W poniedziałek po posiedzeniu sztabu kryzysowego w sprawie pożaru hali targowej przy ulicy Marywilskiej 44 oraz innych zdarzeń w Warszawie i w Grodzisku Mazowieckim, odbył się briefing. Wojewoda mazowiecki Mariusz Frankowski zapowiedział, że „analizowane są kwestie wsparcia dla przedsiębiorców”.
To mogą być tylko i wyłącznie środki o charakterze specjalnym, dlatego, że nie ma dedykowanego programu dla wsparcia przedsiębiorców
— powiedział wojewoda.
Szukamy możliwości ewentualnego wsparcia środkami specjalnymi
— dodał.
Nie będzie zapomóg klęskowych
Wyjaśnił, że „nie wchodzą w grę zapomogi klęskowe, ponieważ pożar nie dotyczył osób prywatnych”.
Przekazał, że po zakończonych czynnościach Państwowej Straży Pożarnej teren został przekazany do właściciela.
Państwowy Inspektor Nadzoru Budowlanego wydał zakaz użytkowania obiektu. Na teraz brak jest osób poszkodowanych znajdujących się na terenie hali
— powiedział Frankowski.
Zapowiedział, że we wtorek zaplanowane jest spotkanie z przedstawicielami miasta i prezes Marywilskiej 44.
Prezydent Warszawy Rafał Trzaskowski podkreślił, że w związku z pożarem hali targowej przy Marywilskiej, miasto szukało dodatkowych miejsc na targowiskach miejskich, jest ich ponad sto. Przekazał też, że dla poszkodowanych uruchomiono specjalny punkt przy Marszałkowskiej 77/79 dla tych, którzy chcieliby m.in. zarejestrować się jako osoby bezrobotne, czy uzyskać wsparcie w zakresie pośrednictwa pracy.
W niedzielę doszło w Warszawie do dwóch pożarów: spaliła się całkowicie hala targowa, paliły się też śmieci na Siekierkach. W poniedziałek w Grodzisku Mazowieckim doszło do pożaru dachu liceum.
Trzaskowski pytany o sprzedaż terenu pod bloki
Dziennikarze pytali na konferencji prasowej m.in. o to, czy istnieje ryzyko, że teren targowiska na Marywilskiej może zostać sprzedany pod bloki mieszkalne.
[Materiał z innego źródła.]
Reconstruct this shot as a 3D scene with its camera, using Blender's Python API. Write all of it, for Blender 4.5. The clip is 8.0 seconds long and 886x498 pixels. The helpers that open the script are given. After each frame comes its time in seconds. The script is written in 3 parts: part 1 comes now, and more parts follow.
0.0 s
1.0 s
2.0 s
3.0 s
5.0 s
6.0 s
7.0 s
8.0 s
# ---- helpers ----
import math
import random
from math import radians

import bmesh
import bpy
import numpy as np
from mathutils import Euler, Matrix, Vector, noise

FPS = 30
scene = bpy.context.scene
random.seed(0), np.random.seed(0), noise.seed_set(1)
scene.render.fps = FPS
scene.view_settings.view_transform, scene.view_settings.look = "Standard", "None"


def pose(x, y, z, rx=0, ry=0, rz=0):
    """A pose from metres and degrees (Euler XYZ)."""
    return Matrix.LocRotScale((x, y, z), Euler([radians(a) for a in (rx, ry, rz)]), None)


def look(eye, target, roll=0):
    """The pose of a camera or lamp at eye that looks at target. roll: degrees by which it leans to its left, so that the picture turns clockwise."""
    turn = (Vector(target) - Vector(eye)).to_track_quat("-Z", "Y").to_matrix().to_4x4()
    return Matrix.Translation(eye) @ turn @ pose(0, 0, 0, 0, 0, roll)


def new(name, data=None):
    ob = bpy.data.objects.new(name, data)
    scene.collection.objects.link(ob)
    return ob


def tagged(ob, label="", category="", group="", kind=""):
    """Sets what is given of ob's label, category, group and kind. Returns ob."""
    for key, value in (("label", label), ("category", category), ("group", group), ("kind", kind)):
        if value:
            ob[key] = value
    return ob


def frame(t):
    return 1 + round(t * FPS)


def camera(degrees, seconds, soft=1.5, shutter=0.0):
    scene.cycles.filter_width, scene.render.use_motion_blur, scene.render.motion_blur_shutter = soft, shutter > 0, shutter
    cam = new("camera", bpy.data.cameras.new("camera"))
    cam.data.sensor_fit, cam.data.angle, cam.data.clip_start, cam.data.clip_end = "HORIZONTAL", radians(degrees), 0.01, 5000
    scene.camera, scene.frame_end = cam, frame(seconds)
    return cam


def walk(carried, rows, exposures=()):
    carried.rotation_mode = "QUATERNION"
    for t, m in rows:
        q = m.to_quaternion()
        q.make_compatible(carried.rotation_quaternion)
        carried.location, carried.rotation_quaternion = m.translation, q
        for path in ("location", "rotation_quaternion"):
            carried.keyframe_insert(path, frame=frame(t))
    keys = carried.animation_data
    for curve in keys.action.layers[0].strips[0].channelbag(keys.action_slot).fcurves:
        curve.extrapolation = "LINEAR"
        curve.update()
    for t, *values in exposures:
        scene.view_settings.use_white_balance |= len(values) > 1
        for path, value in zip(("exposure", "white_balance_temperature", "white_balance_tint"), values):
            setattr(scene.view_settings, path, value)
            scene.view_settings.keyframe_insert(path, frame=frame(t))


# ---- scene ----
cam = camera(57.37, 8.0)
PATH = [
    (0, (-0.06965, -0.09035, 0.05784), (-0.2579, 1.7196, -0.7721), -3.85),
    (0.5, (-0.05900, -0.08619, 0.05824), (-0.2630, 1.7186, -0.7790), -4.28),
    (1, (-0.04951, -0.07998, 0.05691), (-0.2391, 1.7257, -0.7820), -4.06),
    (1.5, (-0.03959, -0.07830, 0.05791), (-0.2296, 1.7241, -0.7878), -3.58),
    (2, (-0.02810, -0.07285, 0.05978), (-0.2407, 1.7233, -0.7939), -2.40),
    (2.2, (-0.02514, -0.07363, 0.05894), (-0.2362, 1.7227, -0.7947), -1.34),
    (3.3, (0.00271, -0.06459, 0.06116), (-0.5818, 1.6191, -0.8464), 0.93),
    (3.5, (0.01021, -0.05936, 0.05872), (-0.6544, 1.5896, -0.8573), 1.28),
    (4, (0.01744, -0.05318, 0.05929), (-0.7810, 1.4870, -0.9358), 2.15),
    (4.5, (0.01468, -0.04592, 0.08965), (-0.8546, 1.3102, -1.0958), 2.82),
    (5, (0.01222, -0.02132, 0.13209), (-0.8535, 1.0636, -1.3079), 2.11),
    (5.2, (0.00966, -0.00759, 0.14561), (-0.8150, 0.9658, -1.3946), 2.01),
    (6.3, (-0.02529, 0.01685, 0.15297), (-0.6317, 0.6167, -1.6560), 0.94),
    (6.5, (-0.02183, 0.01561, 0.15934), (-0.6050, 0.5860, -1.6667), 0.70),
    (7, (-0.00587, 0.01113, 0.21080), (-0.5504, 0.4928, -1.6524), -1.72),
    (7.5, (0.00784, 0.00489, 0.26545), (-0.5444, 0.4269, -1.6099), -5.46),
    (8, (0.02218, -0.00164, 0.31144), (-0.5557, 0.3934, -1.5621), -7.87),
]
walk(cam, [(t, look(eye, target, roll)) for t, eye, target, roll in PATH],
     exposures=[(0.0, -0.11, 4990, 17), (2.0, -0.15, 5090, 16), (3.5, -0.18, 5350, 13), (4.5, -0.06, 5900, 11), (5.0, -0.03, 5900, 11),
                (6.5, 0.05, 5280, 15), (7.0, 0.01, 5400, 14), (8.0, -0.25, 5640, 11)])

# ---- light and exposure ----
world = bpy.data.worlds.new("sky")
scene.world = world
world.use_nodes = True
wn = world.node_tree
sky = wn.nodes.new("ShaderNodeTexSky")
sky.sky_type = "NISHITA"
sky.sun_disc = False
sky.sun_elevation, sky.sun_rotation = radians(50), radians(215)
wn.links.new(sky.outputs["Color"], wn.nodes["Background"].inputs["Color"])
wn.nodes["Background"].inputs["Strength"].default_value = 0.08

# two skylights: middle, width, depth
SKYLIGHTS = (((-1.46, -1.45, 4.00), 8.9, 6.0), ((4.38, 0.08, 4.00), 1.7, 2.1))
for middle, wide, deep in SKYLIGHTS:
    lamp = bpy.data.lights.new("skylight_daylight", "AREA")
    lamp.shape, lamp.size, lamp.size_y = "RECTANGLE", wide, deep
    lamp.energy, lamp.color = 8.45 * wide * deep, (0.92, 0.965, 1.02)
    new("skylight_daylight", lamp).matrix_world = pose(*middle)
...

Nie, drodzy państwo, dementuję. Nigdy nie było ani nie ma takiego zamiaru. Dzierżawa obowiązuje do 2036 r., tam mają być funkcje handlowe i nie wiem w ogóle, skąd się takie informacje pojawiły
— podkreślił prezydent Warszawy Rafał Trzaskowski.
Miasto nie ma żadnych możliwości wsparcia przedsiębiorców w takiej sytuacji i jeśli chodzi o wsparcie przez stronę rządową, to wymagane byłyby decyzje ekstraordynaryjne. Jest też pytanie do spółki, czy będzie chciała odbudowywać ten obiekt
— wskazał.
Tak jak już wspominałem, jako miasto możemy pomóc w zakresie ewentualnego doradztwa ws. pracy lub poszukać dodatkowych miejsc na innych targowiskach, jest ich ponad 100
— powiedział.
Podinsp. Szumiata: Na tę chwilę nie ma podstaw, aby łączyć ze sobą wszystkie pożary
Rzecznik KSP podinsp. Robert Szumiata przekazał, że policja otrzymała wiele telefonów m.in. od mieszkańców stolicy z zapytaniem, czy ostatnie wątki pożarów można łączyć.
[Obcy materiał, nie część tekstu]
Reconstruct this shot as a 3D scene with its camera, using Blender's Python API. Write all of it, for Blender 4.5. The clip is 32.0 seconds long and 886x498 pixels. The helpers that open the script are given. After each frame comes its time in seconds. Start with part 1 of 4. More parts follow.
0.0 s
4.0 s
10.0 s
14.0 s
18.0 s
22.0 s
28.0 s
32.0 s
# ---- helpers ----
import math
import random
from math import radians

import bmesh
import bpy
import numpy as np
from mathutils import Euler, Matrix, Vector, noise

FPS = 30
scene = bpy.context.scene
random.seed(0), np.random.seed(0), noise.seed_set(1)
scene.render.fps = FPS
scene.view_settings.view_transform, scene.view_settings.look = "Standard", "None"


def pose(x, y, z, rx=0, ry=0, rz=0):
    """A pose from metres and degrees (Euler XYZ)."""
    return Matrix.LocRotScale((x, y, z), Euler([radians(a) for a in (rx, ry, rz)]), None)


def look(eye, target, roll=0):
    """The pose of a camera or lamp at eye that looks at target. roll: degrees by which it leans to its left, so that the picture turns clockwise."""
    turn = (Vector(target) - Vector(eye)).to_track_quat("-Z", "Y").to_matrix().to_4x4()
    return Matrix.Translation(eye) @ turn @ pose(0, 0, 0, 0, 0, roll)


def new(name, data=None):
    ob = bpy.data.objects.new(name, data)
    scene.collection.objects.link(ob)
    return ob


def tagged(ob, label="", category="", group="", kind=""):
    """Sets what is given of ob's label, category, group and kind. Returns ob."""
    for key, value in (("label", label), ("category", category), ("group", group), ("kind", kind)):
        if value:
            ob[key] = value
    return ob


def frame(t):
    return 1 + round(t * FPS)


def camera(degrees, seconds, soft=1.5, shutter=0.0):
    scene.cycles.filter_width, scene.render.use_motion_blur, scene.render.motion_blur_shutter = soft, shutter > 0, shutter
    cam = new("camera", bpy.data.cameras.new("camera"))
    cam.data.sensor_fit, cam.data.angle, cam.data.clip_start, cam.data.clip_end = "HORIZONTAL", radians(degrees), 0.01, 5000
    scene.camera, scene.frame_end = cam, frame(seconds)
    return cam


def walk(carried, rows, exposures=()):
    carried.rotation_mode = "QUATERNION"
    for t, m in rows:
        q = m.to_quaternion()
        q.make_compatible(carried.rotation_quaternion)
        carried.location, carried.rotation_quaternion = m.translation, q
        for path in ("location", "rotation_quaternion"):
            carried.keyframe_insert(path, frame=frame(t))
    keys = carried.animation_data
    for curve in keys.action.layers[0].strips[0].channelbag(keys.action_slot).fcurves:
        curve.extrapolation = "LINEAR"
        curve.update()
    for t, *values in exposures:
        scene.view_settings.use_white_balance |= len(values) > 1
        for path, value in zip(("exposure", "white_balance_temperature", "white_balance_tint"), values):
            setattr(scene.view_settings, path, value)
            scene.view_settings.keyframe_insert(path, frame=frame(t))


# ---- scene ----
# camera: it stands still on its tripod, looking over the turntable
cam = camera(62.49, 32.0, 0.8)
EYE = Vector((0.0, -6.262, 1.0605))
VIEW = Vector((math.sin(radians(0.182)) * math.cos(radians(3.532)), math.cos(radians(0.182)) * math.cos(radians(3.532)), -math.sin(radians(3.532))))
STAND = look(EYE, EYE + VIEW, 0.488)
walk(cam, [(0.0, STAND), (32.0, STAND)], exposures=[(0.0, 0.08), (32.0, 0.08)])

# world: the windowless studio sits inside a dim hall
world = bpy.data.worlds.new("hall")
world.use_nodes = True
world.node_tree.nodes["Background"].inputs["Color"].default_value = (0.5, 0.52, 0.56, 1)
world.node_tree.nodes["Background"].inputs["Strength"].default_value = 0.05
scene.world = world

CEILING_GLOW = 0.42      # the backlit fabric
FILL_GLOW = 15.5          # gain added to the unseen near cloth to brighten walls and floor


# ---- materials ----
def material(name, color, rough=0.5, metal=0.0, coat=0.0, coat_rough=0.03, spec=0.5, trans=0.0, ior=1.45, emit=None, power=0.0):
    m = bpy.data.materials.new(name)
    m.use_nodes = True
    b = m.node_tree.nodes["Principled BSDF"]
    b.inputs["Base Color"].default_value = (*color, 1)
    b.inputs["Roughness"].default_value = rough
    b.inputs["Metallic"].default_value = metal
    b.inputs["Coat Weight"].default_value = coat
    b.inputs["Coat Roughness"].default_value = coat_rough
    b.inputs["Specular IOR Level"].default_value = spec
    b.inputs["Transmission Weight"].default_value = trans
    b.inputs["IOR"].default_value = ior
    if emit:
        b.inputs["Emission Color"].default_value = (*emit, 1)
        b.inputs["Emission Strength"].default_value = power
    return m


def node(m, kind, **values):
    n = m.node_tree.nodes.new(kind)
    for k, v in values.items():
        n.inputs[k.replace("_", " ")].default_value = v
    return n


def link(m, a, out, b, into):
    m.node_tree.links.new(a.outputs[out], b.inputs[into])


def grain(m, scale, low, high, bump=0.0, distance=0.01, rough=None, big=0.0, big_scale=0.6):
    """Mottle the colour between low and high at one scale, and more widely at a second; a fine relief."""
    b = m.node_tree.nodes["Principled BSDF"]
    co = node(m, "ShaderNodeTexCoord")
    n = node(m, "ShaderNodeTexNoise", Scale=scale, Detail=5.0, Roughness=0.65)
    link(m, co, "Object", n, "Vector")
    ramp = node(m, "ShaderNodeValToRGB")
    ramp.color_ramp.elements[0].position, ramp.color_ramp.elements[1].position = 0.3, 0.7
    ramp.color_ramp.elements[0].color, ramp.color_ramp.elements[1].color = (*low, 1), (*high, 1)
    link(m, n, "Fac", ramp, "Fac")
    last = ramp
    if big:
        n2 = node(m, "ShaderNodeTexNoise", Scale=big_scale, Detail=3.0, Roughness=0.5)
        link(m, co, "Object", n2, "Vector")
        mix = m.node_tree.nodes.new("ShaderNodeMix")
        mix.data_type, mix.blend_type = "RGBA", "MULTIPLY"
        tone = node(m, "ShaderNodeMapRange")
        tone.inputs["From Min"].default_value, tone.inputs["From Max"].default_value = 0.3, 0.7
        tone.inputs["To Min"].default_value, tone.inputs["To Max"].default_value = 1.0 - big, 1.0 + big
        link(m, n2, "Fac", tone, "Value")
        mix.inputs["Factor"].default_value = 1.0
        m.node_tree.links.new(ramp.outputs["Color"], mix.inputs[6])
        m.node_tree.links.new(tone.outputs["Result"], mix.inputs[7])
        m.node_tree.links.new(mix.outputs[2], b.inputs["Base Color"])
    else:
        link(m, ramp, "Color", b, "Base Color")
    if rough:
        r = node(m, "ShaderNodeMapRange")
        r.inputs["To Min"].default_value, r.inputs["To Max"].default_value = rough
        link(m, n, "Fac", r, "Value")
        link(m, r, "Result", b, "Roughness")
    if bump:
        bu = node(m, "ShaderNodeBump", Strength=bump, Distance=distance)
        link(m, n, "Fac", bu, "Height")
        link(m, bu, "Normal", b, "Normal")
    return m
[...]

Wiemy wszyscy doskonale, że poza pożarem wczoraj na ulicy Marywilskiej były trzy inne pożary, dzisiaj pożar szkoły w Grodzisku Mazowieckim. Chciałem dzisiaj jasno i wyraźnie podkreślić, że na tę chwilę nie ma żadnych podstaw, aby te wszystkie pożary ze sobą łączyć
— stwierdził Szumiata.
Pożar hali targowej
Hala targowa, w której było ponad 1400 sklepów i punktów usługowych, zaczęła się palić po godz. 3 w niedzielę. W związku z pożarem Rządowe Centrum Bezpieczeństwa wydało ostrzeżenie dla mieszkańców stolicy, by nie zbliżali się do tego miejsca, pozostali w domu i zamknęli okna.
W akcji gaszenia wzięło udział kilkadziesiąt zastępów straży pożarnej, w tym Grupa Ratownictwa Chemiczno-Ekologicznego. W poniedziałek rano na miejscu pracowało jeszcze sześć zastępów straży. Pełnili dozór miejsca pożaru ze względów bezpieczeństwa.